BEHRAMPUR, India — India began sorting through miles of wreckage today after Cyclone Phailin roared ashore, flooding towns and villages and destroying tens of thousands of thatch homes, but officials said massive evacuation efforts had spared the east coast from widespread loss of life.
The storm, the strongest to hit India in more than a decade, destroyed hundreds of millions of dollars’ worth of crops, but more than 18 hours after it made landfall in Orissa state, officials said they knew of only nine fatalities.
The final death toll will almost certainly climb, and parts of the cyclone-battered coast remain isolated by downed communication links and blocked roads, but the evacuation of nearly 1 million people appeared to have saved many lives.
“Damage to property is extensive,” said Amitabh Thakur, the top police officer in the Orissa district worst-hit by the cyclone. “But few lives have been lost,” he said, crediting the mass evacuations.

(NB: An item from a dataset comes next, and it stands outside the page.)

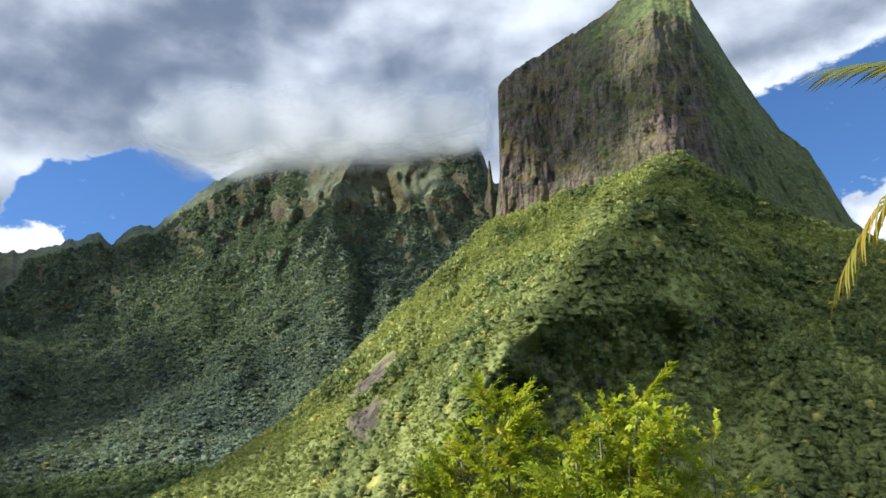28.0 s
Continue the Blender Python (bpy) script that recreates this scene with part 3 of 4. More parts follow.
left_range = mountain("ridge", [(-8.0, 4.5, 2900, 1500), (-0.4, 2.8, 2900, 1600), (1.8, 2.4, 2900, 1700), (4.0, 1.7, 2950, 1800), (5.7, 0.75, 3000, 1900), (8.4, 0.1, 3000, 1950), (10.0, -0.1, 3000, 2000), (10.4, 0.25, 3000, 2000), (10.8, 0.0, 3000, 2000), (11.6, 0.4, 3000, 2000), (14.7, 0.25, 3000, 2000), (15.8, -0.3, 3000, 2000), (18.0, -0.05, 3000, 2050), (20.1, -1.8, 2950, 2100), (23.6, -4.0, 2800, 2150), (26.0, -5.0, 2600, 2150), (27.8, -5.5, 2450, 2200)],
    "hazy far forest", "long dark wooded ridge running down to the sea", rows=150, power=1.7, gully=(260, 280.0), rough=70, blot=0.2, even=2.0, foot_z=-246.0, lush=lambda A, V: 0.42 * np.clip((V - 0.3) / 0.4, 0, 1), crown=(16, 5), rock=(3.0, 5.0), seed=3, ribs=0.3, trees=12.0, tree_from=0.6, tree_leaf=0.0, tree_tall=0.5, step=0.08, crest=0.16)
# greener leaf colour on the lower slopes stands for sunlight there
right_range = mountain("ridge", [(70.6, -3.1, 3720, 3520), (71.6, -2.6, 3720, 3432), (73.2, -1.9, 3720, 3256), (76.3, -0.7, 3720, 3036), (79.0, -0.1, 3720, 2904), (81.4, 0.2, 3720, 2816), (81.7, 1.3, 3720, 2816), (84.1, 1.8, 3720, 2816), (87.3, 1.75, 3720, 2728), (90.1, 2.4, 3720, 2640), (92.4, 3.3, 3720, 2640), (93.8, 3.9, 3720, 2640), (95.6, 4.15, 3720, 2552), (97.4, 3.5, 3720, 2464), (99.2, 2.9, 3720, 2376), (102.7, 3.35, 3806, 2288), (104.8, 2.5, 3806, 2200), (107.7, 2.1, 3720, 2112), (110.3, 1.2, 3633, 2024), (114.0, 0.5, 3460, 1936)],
    "hazy ridge forest", "broad mountain ridge beyond the bay, coloured haze blue", rows=170, power=1.5, gully=(240, 330.0), rough=70, blot=0.2, even=3.0, lush=lambda A, V: 0.3 * np.clip((V - 0.42) / 0.3, 0, 1), crest=0.2, crown=(18, 5), rock=(3.0, 5.0), seed=4, step=0.1, ribs=0.16, trees=13.0, tree_from=0.66, tree_leaf=0.0, tree_tall=0.5)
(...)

A cargo ship carrying iron ore, the MV Bingo, sank Saturday as the cyclone barreled through the Bay of Bengal, coast guard officials said. The crew of 18 — including 17 Chinese and one Indonesian — got into a lifeboat but had not been located by midday today.
Port officials were in touch with the crew by radio until 4 a.m. today, and the coast guard was still searching for the crew, said guard Commandant Sharad Matri.
The storm weakened significantly after making landfall early Saturday night, with some areas reporting little more than breezy drizzles today, but meteorologists said parts of the region would face heavy rains and winds for the next 24 hours.
“Its intensity is still strong, but after crossing the coast it has weakened considerably,” Sharat Sahu, a top official with the Indian Meteorological Dept. in Orissa, told reporters.
Indian officials spoke dismissively of American forecasters who had warned of a record-breaking cyclone that would drive a massive wall of water — perhaps as large as 9 meters high (30 feet high) — into the coastline.
“They have been issuing warnings and we have been contradicting them,” said L.S. Rathore, director-general of the Indian Meteorological Department. “That is all that I want to say.”
“As a scientist, we have our own opinion and we stuck to that. We told them that is what is required as a national weather service — to keep people informed with the reality without being influenced by over-warning,” he said at a news conference in New Delhi, the capital.
The Indian government had faced immense public criticism after its slow response to a series of deadly floods and mudslides in June in the northern state of Uttarakhand, where more than 6,000 people were killed.
But officials took few chances with Phailin, especially given memories of a 1999 Orissa cyclone that devastated the coastline and left at least 10,000 people dead.
Nearly 1 million people were evacuated from the coast ahead of the storm, including more than 870,000 in Orissa and more than 100,000 in neighboring Andhra Pradesh.
Officials in both states had been stockpiling emergency food supplies and setting up shelters. The Indian military put some of its forces on alert, with trucks, transport planes and helicopters at the ready for relief operations.
Electric utility authorities in Orissa switched off the power in 12 districts in the path of the cyclone after scores of electric pylons toppled from the torrential rain and high winds.
The storm wreaked havoc in Behrampur, a small town about 10 kilometers (7 miles) inland from where the eye of the cyclone struck, with the wind shattering windows, blowing down trees and electrical poles, and terrifying residents. But only three people died in the town, a security official said.
“The trees and the buildings could not be saved, but the people have been evacuated, so the human toll was contained so far,” said Naresh Sharma, a commander with the Indian Central Reserve Police Force.
For the people living along the coast, many of whom live as subsistence farmers in mud-and-thatch huts, the economic toll will be immense.
Heavy rains and surging seawater destroyed more than 500,000 hectares (1.23 million acres) of crops worth an estimated 24 billion rupees ($395 million), according to Orissa’s disaster minister, S.N. Patro.
With some of the world’s warmest waters, the Indian Ocean is considered a cyclone hot spot, and some of the deadliest storms in recent history have come through the Bay of Bengal, including the 1999 cyclone.
U.S. forecasters had repeatedly warned that Phailin would be immense, and as the cyclone swept across the Bay of Bengal toward the Indian coast Saturday, satellite images showed its spinning tails covering an area larger than France.